▶ WHAT YOU NEED TO DO
Reproduce only this span: the line containing "scene.view_settings.use_white_balance |= len(values)", the line containing "scene.view_settings.keyframe_insert(path, frame=frame(t))", and every line between them, all exactly as given.

▶ SUPPLIED MATERIAL
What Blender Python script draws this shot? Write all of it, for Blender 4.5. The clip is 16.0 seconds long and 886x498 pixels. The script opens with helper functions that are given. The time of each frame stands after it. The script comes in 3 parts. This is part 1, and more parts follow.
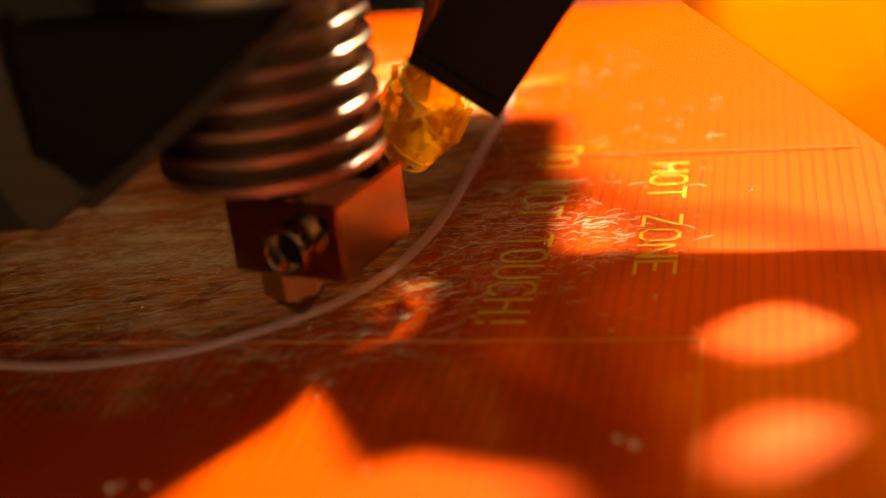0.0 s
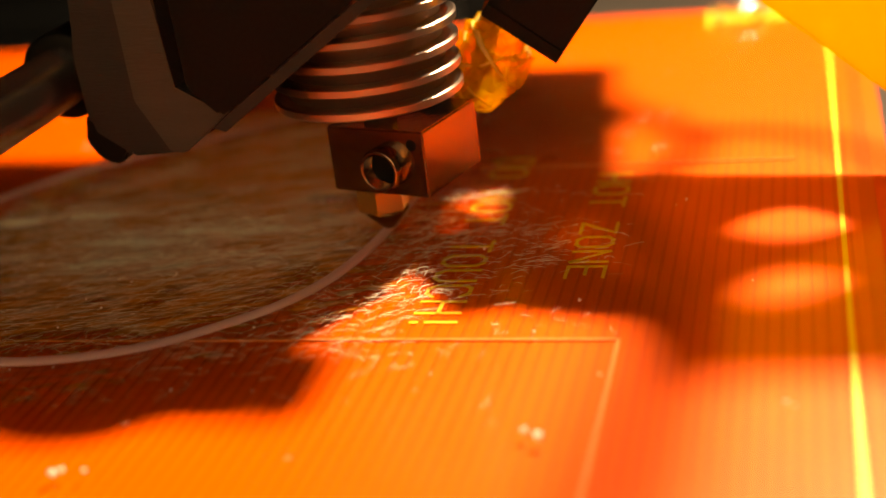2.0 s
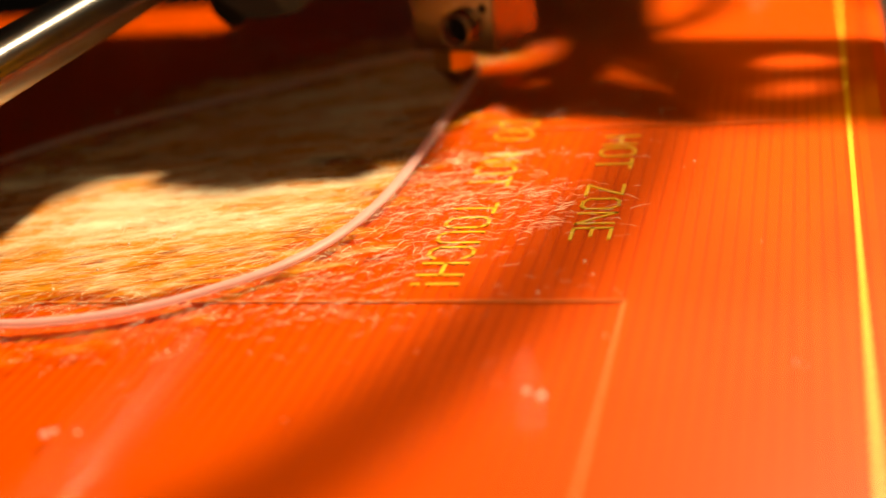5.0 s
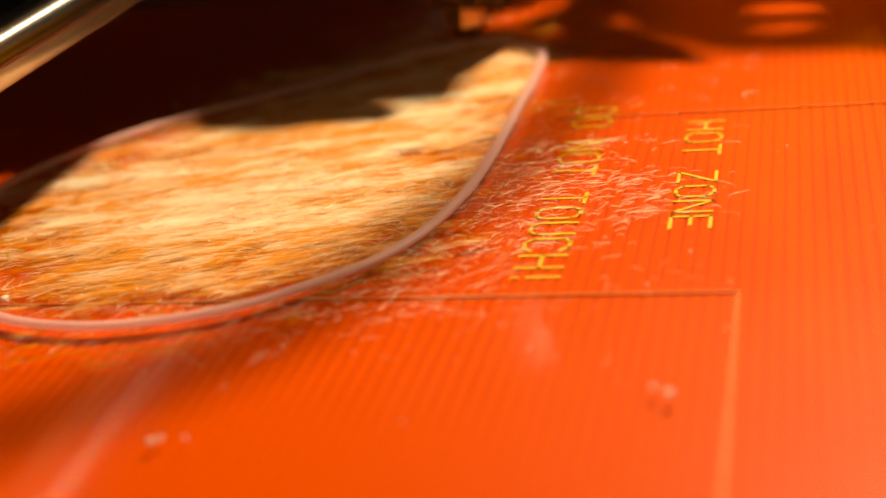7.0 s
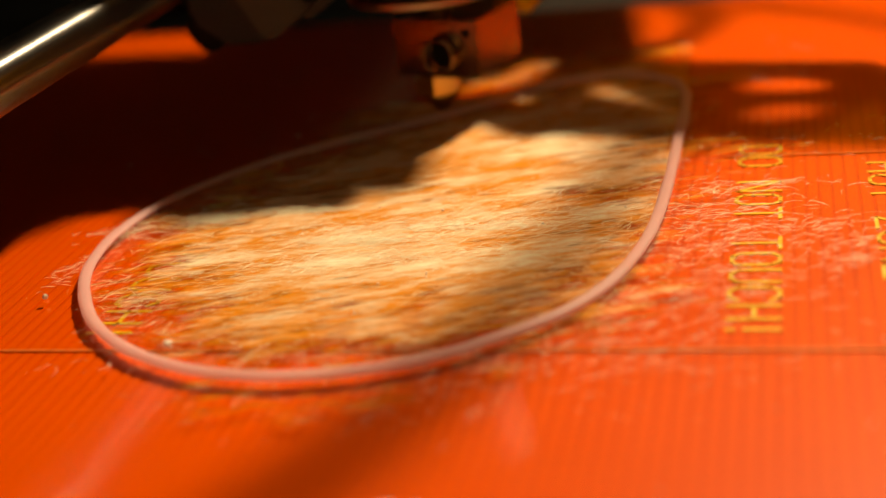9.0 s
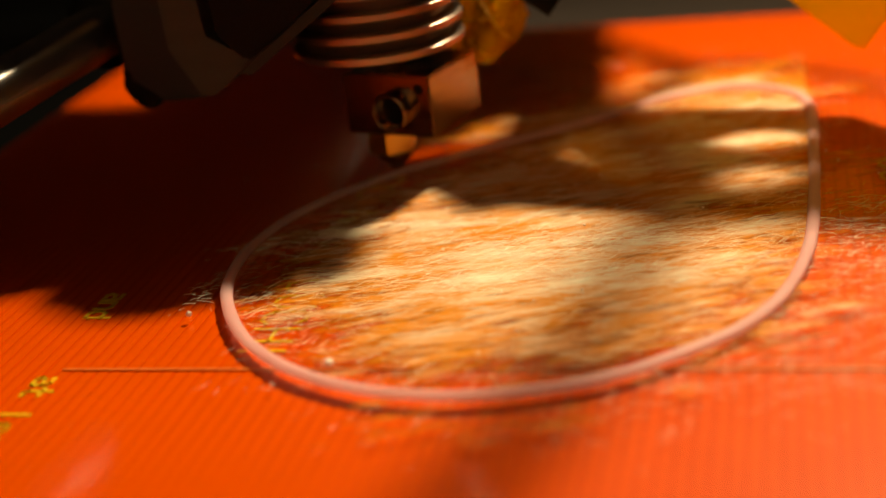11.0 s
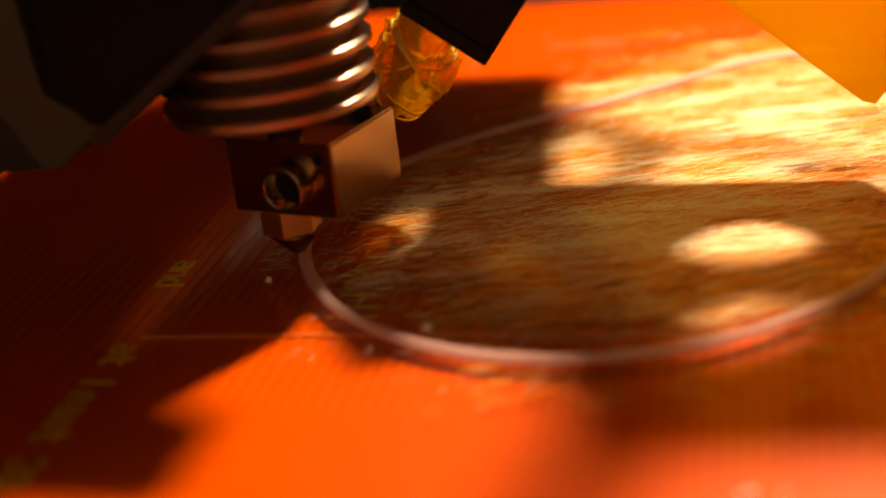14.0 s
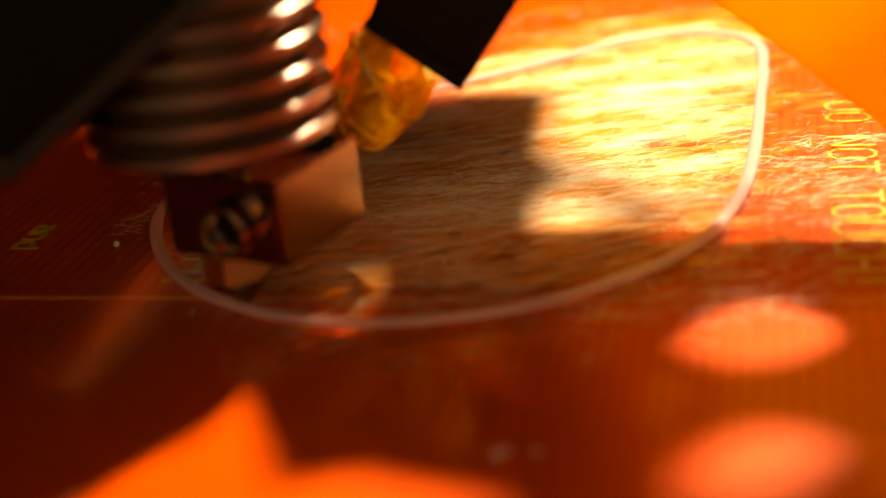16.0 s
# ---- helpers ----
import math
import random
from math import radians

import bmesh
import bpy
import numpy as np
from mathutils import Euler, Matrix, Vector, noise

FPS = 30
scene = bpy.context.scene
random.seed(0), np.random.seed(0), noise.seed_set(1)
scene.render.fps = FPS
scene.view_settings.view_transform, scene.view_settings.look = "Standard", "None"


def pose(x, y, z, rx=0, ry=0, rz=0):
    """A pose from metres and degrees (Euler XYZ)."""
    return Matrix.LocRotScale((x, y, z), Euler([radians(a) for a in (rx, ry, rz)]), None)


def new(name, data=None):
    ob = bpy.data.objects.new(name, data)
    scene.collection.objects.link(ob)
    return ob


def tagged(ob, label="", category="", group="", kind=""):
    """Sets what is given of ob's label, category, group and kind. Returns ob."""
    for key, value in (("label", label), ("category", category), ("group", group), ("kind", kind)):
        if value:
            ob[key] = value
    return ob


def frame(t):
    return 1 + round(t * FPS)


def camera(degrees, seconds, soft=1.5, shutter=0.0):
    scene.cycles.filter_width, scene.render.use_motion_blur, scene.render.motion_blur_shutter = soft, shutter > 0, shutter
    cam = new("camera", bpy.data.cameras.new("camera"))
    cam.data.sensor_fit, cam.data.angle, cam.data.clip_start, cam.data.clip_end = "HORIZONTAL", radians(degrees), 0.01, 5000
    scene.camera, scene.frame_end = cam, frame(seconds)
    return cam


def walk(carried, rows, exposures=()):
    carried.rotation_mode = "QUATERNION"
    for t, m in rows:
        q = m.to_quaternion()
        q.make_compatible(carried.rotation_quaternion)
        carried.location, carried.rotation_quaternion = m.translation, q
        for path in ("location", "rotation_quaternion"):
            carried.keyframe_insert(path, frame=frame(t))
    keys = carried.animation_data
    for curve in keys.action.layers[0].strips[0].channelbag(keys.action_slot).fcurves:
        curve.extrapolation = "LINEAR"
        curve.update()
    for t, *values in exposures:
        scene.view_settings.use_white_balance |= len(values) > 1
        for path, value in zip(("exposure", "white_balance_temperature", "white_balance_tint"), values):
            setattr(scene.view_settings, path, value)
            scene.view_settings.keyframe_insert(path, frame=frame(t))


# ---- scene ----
cam = camera(35.02, 16.0, soft=1.5)
PATH = [
    (0, pose(0.05372, -0.13815, 0.07256, 66.676, 6.387, 11.676)),
    (0.5, pose(0.05247, -0.13954, 0.07129, 67.486, 6.839, 12.012)),
    (1, pose(0.05123, -0.13956, 0.07087, 67.718, 7.347, 12.469)),
    (1.5, pose(0.05300, -0.14070, 0.07054, 67.781, 7.188, 13.158)),
    (2, pose(0.05565, -0.14441, 0.07398, 67.338, 6.619, 12.911)),
    (2.5, pose(0.05831, -0.14494, 0.07398, 67.553, 6.621, 12.887)),
    (3, pose(0.05677, -0.14184, 0.07182, 67.161, 6.409, 13.250)),
    (3.5, pose(0.05523, -0.14070, 0.07095, 67.030, 6.500, 12.935)),
    (4, pose(0.05470, -0.14008, 0.07024, 66.743, 6.309, 13.034)),
    (4.2, pose(0.05489, -0.14044, 0.06964, 66.768, 6.326, 13.063)),
    (6.3, pose(0.05689, -0.14240, 0.07258, 65.778, 7.304, 12.944)),
    (6.5, pose(0.05708, -0.13920, 0.07040, 66.089, 7.342, 12.853)),
    (7, pose(0.05757, -0.13962, 0.07035, 65.960, 7.565, 12.840)),
    (7.5, pose(0.05607, -0.13552, 0.06674, 65.578, 7.343, 12.753)),
    (8, pose(0.05313, -0.13579, 0.07191, 66.392, 6.862, 12.519)),
    (8.5, pose(0.05410, -0.13604, 0.07294, 66.864, 6.653, 12.369)),
    (9, pose(0.05508, -0.13401, 0.07061, 67.078, 6.629, 12.527)),
    (9.5, pose(0.05813, -0.13551, 0.07150, 67.287, 6.799, 12.460)),
    (10, pose(0.06119, -0.13575, 0.07237, 67.675, 7.007, 12.389)),
    (10.2, pose(0.06091, -0.13536, 0.07160, 67.822, 6.961, 12.607)),
    (12.3, pose(0.05798, -0.13464, 0.07293, 66.949, 6.480, 12.551)),
    (12.5, pose(0.05770, -0.13499, 0.07224, 67.087, 6.417, 12.181)),
    (13, pose(0.05723, -0.13399, 0.07043, 67.138, 6.404, 12.355)),
    (13.5, pose(0.05676, -0.13253, 0.06774, 67.240, 6.398, 12.254)),
    (14, pose(0.05739, -0.13340, 0.06730, 67.340, 6.540, 11.900)),
    (14.5, pose(0.05803, -0.13425, 0.06690, 67.436, 6.694, 12.297)),
    (15, pose(0.05720, -0.13735, 0.06400, 68.004, 6.147, 12.739)),
    (15.5, pose(0.05906, -0.13333, 0.06594, 67.079, 6.420, 12.725)),
    (16, pose(0.05702, -0.13297, 0.06540, 66.549, 5.935, 12.717)),
]
# seconds, nozzle across the bed, nozzle along the rod
NOZZLE = [
    (0, -1.212, 0.095),
    (0.5, -1.103, 0.271),
    (1, -1.006, 0.447),
    (1.5, -0.943, 0.608),
    (2, -0.914, 0.810),
    (2.5, -0.936, 1.013),
    (3, -0.947, 1.228),
    (3.5, -0.922, 1.442),
    (4, -0.927, 1.641),
    (4.7, -0.935, 1.930),
    (5.2, -0.930, 2.140),
    (5.7, -0.960, 2.370),
    (6.5, -1.091, 2.560),
    (7, -1.303, 2.580),
    (7.5, -1.518, 2.490),
    (8, -1.617, 2.370),
    (8.5, -1.734, 2.249),
    (9, -1.941, 2.139),
    (9.5, -2.095, 2.022),
    (10, -2.256, 1.904),
    (10.7, -2.450, 1.740),
    (11.2, -2.600, 1.560),
    (11.7, -2.730, 1.350),
    (12.5, -2.841, 1.068),
    (13, -2.871, 0.879),
    (13.5, -2.870, 0.690),
    (14, -2.876, 0.502),
    (14.5, -2.740, 0.314),
    (15, -2.610, 0.039),
    (15.5, -2.464, -0.027),
    (16, -2.309, -0.120),
]

U = 0.038  # one plan unit in metres
cam.data.dof.use_dof = True
cam.data.dof.focus_distance = 0.182
cam.data.dof.aperture_fstop = 11.0
EXPOSURE = [(0, 1.6, 9200, 10), (1.5, 2, 9200, 10), (2.5, 1.7, 9200, 10), (3.5, 1.25, 9200, 10), (4.2, 1, 9200, 10), (6.5, 0.4, 9200, 10), (10, 0.1, 9200, 10), (12.5, 0.4, 9200, 10), (14, 0.72, 9200, 10), (16, 1.3, 9200, 10)]
walk(cam, PATH, EXPOSURE)

# ---- light: a desk lamp behind the printer, and sky fill from an opening added behind the camera ----
LAMP = Vector((3.0, 5.5, 8.0)) * U
world = bpy.data.worlds.new("world")
scene.world = world
world.use_nodes = True
wn = world.node_tree
sky = wn.nodes.new("ShaderNodeTexSky")
sky.sky_type, sky.sun_disc, sky.sun_elevation, sky.sun_rotation = "NISHITA", False, radians(3.5), radians(180)
sky.dust_density = 5.0
wn.links.new(sky.outputs[0], wn.nodes["Background"].inputs[0])
wn.nodes["Background"].inputs[1].default_value = 0.08
bulb = new("lamp_light", bpy.data.lights.new("lamp_light", "POINT"))
bulb.data.energy, bulb.data.shadow_soft_size, bulb.data.color = 7.5, 0.013, (1.0, 0.86, 0.66)
bulb.location = LAMP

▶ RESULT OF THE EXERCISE
        scene.view_settings.use_white_balance |= len(values) > 1
        for path, value in zip(("exposure", "white_balance_temperature", "white_balance_tint"), values):
            setattr(scene.view_settings, path, value)
            scene.view_settings.keyframe_insert(path, frame=frame(t))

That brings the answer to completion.